Rezension von Christian Endres
Yates ist nicht nur ein ausgemachter Zyniker, sondern auch der gefragteste Futurologe unserer Zeit: Der populärste Trendpapst einer ganzen hungrigen Generation auf der ständigen Highspeed-Gralssuche nach oberflächlichen Scheinwahrheiten und falscher Hoffnung – nach polierten Statistiken und schönen, trügerischen Satzkonstruktionen, um die nächsten Sponsoren in einen infizierten Müllhaufen investieren zu lassen oder um die ausgemergelte Bevölkerung noch ein wenig länger hinhalten zu können. Montags predigt Yates gegen Abtreibung, dienstags hält er eine Lobrede auf das Kondom. Er beschönigt Sterberaten, ignoriert den Hunger der Welt und dreht Zahlen und Zitate, bis der Gipfel der Gesellschaft über die Zukunftsperspektive erfährt, was er hören möchte.

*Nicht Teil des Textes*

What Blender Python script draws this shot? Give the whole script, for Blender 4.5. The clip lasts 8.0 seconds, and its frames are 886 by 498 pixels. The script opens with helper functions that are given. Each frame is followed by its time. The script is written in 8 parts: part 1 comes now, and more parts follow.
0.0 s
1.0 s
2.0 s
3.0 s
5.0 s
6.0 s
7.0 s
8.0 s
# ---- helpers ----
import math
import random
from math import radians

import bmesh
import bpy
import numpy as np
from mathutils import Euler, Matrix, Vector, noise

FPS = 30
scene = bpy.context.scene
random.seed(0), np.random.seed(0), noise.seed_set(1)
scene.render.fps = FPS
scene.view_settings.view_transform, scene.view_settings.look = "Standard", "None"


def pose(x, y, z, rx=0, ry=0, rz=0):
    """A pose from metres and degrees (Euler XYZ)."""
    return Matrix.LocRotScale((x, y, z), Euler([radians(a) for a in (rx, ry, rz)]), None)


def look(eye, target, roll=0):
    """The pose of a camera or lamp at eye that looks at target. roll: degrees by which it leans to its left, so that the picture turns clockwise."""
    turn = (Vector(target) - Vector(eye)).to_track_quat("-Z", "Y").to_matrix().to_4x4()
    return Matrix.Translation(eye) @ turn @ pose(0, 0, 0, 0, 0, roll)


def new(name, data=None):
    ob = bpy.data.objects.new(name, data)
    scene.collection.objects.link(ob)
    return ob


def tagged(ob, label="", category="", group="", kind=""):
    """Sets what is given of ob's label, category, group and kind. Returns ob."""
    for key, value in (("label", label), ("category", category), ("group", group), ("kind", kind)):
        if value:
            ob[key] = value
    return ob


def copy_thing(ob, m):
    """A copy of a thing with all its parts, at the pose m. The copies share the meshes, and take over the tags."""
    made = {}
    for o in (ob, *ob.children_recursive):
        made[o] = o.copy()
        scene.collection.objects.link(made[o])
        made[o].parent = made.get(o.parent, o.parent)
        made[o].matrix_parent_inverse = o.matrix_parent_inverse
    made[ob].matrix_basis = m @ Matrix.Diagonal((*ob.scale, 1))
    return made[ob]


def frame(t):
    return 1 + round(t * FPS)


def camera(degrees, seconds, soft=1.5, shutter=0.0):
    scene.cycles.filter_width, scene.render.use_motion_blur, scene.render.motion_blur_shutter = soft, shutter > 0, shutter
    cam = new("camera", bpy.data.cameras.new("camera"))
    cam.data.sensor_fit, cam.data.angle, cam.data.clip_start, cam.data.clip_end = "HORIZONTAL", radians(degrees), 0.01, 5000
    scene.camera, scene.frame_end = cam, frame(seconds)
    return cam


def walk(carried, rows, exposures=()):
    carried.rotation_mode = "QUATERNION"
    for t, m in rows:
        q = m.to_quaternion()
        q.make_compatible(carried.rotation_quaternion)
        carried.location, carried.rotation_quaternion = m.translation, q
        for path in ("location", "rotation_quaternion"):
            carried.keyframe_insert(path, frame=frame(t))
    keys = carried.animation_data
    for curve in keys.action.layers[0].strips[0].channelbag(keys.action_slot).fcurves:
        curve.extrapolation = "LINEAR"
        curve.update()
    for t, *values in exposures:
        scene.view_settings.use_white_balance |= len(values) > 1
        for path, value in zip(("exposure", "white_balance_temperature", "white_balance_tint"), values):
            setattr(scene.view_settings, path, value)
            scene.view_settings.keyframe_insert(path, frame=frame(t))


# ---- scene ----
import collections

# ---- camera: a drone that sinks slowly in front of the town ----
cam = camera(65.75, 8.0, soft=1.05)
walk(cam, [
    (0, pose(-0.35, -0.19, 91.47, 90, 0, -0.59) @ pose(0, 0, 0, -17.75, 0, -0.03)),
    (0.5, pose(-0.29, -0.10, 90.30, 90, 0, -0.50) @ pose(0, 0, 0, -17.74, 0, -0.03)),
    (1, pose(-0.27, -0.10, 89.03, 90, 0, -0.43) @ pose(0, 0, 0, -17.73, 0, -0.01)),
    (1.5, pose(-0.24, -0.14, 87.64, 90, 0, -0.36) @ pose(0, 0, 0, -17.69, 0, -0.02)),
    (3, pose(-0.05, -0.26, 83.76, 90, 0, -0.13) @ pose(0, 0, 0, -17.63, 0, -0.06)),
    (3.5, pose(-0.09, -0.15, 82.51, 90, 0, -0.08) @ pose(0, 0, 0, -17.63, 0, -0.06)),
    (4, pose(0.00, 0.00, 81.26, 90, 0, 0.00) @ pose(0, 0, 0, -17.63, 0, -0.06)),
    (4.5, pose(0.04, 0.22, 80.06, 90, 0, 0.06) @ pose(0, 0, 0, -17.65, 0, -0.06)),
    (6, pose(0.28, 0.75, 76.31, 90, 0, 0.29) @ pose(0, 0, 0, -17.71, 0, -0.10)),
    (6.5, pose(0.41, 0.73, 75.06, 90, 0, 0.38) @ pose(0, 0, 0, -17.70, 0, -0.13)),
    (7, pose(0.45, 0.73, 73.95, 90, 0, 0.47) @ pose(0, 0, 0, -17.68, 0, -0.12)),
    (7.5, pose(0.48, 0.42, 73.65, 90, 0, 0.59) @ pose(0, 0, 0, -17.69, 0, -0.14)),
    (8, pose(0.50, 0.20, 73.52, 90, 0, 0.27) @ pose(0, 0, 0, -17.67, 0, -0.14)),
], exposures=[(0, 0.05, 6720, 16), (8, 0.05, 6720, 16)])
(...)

Eines Tages erkennt der zwischen Hotelzimmern und Konferenzsälen tingelnde Yates jedoch, dass sein Leben als Neo-Nostradamus im Dienste zurechtgezimmerter Prognosen und ersonnener Hochglanz-Visionen nicht nur die Menschen um ihn herum, sondern auch ihn selbst betrogen und ins Unglück gestürzt hat. Eine einzige, mit Hilfe der hochprozentigen Herren Bean und Puschkin geschriebene Rede in Südafrika (Yates’ erstes Manifest der Ehrlichkeit seit vielen, vielen Jahren) krempelt das Leben des begehrten Futurologen quasi über Nacht um.

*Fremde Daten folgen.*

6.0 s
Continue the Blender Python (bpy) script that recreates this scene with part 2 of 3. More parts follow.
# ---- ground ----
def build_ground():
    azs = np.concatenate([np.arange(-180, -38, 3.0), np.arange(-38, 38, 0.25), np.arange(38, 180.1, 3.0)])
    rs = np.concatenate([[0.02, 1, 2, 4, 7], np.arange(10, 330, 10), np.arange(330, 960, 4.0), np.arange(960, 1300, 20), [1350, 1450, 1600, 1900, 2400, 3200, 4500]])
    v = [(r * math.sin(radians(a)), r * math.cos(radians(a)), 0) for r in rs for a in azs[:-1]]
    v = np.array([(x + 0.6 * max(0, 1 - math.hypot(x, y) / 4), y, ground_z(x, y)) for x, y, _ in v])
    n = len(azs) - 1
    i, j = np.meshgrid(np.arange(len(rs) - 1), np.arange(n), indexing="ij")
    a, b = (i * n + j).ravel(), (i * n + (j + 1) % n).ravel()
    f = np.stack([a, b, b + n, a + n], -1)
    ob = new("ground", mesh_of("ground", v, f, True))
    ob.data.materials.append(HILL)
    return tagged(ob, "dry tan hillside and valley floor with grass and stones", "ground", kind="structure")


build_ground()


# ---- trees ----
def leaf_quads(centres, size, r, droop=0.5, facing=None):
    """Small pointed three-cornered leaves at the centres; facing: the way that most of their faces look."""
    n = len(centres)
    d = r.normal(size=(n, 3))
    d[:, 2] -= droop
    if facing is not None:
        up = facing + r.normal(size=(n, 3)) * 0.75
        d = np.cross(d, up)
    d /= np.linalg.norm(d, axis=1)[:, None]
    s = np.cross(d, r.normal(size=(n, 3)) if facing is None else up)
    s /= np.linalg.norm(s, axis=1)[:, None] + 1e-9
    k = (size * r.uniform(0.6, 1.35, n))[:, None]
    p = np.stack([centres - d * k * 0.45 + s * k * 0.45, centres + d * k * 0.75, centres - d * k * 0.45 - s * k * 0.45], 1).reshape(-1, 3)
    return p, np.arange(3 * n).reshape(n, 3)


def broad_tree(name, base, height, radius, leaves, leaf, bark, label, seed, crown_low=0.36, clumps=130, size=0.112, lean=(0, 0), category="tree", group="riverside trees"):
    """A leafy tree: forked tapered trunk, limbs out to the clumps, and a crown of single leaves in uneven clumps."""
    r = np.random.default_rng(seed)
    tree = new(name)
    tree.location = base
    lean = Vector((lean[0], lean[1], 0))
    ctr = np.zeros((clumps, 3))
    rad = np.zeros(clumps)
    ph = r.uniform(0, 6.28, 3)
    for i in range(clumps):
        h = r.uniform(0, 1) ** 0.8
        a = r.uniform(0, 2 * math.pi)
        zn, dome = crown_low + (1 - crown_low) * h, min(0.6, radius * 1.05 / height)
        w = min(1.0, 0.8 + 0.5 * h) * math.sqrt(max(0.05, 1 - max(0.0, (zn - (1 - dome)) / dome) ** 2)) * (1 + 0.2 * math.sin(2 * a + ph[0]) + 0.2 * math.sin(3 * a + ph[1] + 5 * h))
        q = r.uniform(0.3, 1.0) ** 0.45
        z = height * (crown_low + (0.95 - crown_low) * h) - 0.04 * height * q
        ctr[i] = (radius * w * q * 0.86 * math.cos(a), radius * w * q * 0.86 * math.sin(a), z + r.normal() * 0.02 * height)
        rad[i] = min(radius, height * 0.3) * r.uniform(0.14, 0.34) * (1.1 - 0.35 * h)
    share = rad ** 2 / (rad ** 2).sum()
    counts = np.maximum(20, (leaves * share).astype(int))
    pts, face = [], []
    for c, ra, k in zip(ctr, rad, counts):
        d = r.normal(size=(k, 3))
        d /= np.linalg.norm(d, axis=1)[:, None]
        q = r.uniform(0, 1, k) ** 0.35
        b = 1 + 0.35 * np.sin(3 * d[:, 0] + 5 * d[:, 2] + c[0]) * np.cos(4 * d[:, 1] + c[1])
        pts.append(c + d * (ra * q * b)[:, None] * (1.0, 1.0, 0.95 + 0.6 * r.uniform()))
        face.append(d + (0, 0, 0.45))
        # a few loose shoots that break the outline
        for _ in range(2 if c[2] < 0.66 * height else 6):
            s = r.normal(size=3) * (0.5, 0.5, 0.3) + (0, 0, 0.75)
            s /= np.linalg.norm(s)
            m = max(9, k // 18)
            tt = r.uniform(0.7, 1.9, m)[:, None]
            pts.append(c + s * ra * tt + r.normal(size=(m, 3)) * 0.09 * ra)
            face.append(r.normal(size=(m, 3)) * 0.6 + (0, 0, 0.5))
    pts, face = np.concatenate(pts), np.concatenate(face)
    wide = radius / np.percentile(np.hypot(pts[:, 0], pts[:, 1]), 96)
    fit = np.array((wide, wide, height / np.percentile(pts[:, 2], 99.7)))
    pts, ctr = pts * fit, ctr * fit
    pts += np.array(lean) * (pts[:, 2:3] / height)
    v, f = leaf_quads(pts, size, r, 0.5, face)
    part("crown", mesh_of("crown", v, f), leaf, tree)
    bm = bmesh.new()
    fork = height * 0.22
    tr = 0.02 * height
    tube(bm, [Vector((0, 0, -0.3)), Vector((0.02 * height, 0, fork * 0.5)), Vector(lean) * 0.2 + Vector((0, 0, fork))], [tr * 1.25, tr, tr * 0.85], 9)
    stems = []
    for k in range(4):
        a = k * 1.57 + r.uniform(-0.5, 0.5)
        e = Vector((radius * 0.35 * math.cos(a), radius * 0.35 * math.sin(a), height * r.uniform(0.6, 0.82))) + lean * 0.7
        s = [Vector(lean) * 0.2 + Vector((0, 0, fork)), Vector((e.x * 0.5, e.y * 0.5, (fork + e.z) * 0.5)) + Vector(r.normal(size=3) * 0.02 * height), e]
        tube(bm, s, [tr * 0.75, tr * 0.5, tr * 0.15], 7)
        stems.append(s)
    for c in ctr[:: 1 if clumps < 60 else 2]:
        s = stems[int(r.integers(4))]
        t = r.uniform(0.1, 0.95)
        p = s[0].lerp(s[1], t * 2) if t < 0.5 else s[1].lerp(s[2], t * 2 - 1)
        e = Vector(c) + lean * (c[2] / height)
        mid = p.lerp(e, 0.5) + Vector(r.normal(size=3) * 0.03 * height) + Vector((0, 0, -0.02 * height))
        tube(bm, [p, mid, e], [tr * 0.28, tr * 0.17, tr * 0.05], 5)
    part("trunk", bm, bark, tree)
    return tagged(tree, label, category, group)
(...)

Nun verzapft Yates nicht länger den titelgebenden Bullshit, den alle Welt hören will. Er wird zum Antiheld der Zukunftsseher und überdies im Auftrag einer ominösen Organisation ausgesandt, weltweit wichtige bevorstehende Ereignise auszumachen - ein Spürhund für Krisen mehr denn für Trends. Als Yates dann nach einem Grönland-Trip auch noch kryptische Botschaften mit Nostradamus-Zitaten kriegt und u. a. Zeuge und Haupdverdächtiger eines Bombenattentats in Mailand wird, merkt er recht schnell: Die Wahrheit kann noch gefährlicher sein als das Spiel mit der falschen Hoffnung im Multimediazirkus. So gefährlich sogar, dass Yates auf einer einsamen Insel im Surferparadies abtaucht und kurz darauf in einem Kriegsgebiet landet ...
Vor fast zwei Jahren bereits als »No Future» im Hardcover erschienen, liegt nun die umgetaufte Taschenbuch-Version von James P. Othmers eigenwilligen Roman vor, in dem der Nachrichtenredakteur, Drehbuchautor und Werbefachmann nicht gerade zimperlich mit unserer bilanzierenden, taxierenden, schönredenden Gesellschaft umgeht. Überdies ist »Bullshit Nation« in Zeiten, da kürzlich erst jedermann sozusagen aus den Wolken gefallen ist und sich erschüttert fragte, wo sein Geld geblieben ist und wer was damit gemacht hat (und wer überhaupt Schuld ist), wahrscheinlich aktueller und automatisch bissiger denn je.
Othmers knackige Satire ist trotz aller Thriller-Allüren und Anti-New-Age-Klischees ein messerscharf sezierender Enthüllungsroman, und so lauert hinter jeder Übertreibung und Abstrusität noch eine Art Wahrheit samt Spiegel. Aber auch der Humor kommt nicht zu kurz (herrlich, wie Yates seiner Freundin, die ihn für einen Geschichtslehrer abserviert hat, Mörtel aus einer Renaissance-Kapelle in Mailand oder 30.000 Jahre altes Gletscher-Eis aus Gröndland schickt!).
Ein außergewöhnlicher, äußerst bizarrer und auf liebevolle Art schräger, aber auch sehr nachdenklich stimmender Roman über die Moralsuche eines der größten Schönrede-Doppelagenten im grellbunten Propaganda-Krieg des Informationszeitalters – aber eben auch eine große Metapher über Blendwerk, Verantwortung und Chancen.